### What is needed
Copy out the listing that follows, exact in every word, and skip the images.
---
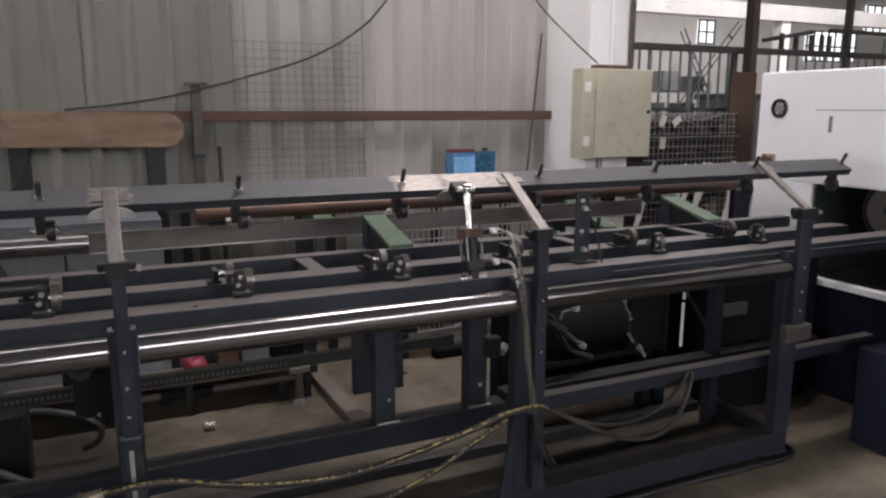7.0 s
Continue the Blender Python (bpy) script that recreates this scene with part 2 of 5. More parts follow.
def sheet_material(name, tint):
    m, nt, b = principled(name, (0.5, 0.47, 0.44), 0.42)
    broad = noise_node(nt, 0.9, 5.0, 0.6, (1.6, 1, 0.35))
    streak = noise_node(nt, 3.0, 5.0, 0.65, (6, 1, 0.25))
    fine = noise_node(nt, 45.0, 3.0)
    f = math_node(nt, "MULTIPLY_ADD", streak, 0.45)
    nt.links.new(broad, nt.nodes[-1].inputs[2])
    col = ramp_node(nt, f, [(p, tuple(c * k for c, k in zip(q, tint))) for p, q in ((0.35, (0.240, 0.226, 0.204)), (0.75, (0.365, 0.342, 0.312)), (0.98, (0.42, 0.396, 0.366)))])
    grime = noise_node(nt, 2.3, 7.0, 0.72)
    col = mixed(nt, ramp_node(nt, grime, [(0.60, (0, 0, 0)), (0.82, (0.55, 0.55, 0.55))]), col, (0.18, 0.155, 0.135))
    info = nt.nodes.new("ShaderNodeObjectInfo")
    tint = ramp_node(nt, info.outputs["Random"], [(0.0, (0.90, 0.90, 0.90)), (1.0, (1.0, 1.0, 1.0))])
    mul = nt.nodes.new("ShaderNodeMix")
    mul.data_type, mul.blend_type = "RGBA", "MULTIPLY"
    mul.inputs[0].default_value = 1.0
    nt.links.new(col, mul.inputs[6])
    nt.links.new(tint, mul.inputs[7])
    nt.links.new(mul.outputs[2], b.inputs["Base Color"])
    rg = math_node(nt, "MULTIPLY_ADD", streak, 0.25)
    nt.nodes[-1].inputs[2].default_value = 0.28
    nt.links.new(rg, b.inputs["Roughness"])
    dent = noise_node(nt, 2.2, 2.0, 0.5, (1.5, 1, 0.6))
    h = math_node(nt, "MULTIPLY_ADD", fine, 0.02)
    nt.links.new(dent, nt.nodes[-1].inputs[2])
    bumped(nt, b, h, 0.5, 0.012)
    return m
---
### Solution for this exercise
7.0 s
Continue the Blender Python (bpy) script that recreates this scene with part 2 of 5. More parts follow.
def sheet_material(name, tint):
    m, nt, b = principled(name, (0.5, 0.47, 0.44), 0.42)
    broad = noise_node(nt, 0.9, 5.0, 0.6, (1.6, 1, 0.35))
    streak = noise_node(nt, 3.0, 5.0, 0.65, (6, 1, 0.25))
    fine = noise_node(nt, 45.0, 3.0)
    f = math_node(nt, "MULTIPLY_ADD", streak, 0.45)
    nt.links.new(broad, nt.nodes[-1].inputs[2])
    col = ramp_node(nt, f, [(p, tuple(c * k for c, k in zip(q, tint))) for p, q in ((0.35, (0.240, 0.226, 0.204)), (0.75, (0.365, 0.342, 0.312)), (0.98, (0.42, 0.396, 0.366)))])
    grime = noise_node(nt, 2.3, 7.0, 0.72)
    col = mixed(nt, ramp_node(nt, grime, [(0.60, (0, 0, 0)), (0.82, (0.55, 0.55, 0.55))]), col, (0.18, 0.155, 0.135))
    info = nt.nodes.new("ShaderNodeObjectInfo")
    tint = ramp_node(nt, info.outputs["Random"], [(0.0, (0.90, 0.90, 0.90)), (1.0, (1.0, 1.0, 1.0))])
    mul = nt.nodes.new("ShaderNodeMix")
    mul.data_type, mul.blend_type = "RGBA", "MULTIPLY"
    mul.inputs[0].default_value = 1.0
    nt.links.new(col, mul.inputs[6])
    nt.links.new(tint, mul.inputs[7])
    nt.links.new(mul.outputs[2], b.inputs["Base Color"])
    rg = math_node(nt, "MULTIPLY_ADD", streak, 0.25)
    nt.nodes[-1].inputs[2].default_value = 0.28
    nt.links.new(rg, b.inputs["Roughness"])
    dent = noise_node(nt, 2.2, 2.0, 0.5, (1.5, 1, 0.6))
    h = math_node(nt, "MULTIPLY_ADD", fine, 0.02)
    nt.links.new(dent, nt.nodes[-1].inputs[2])
    bumped(nt, b, h, 0.5, 0.012)
    return m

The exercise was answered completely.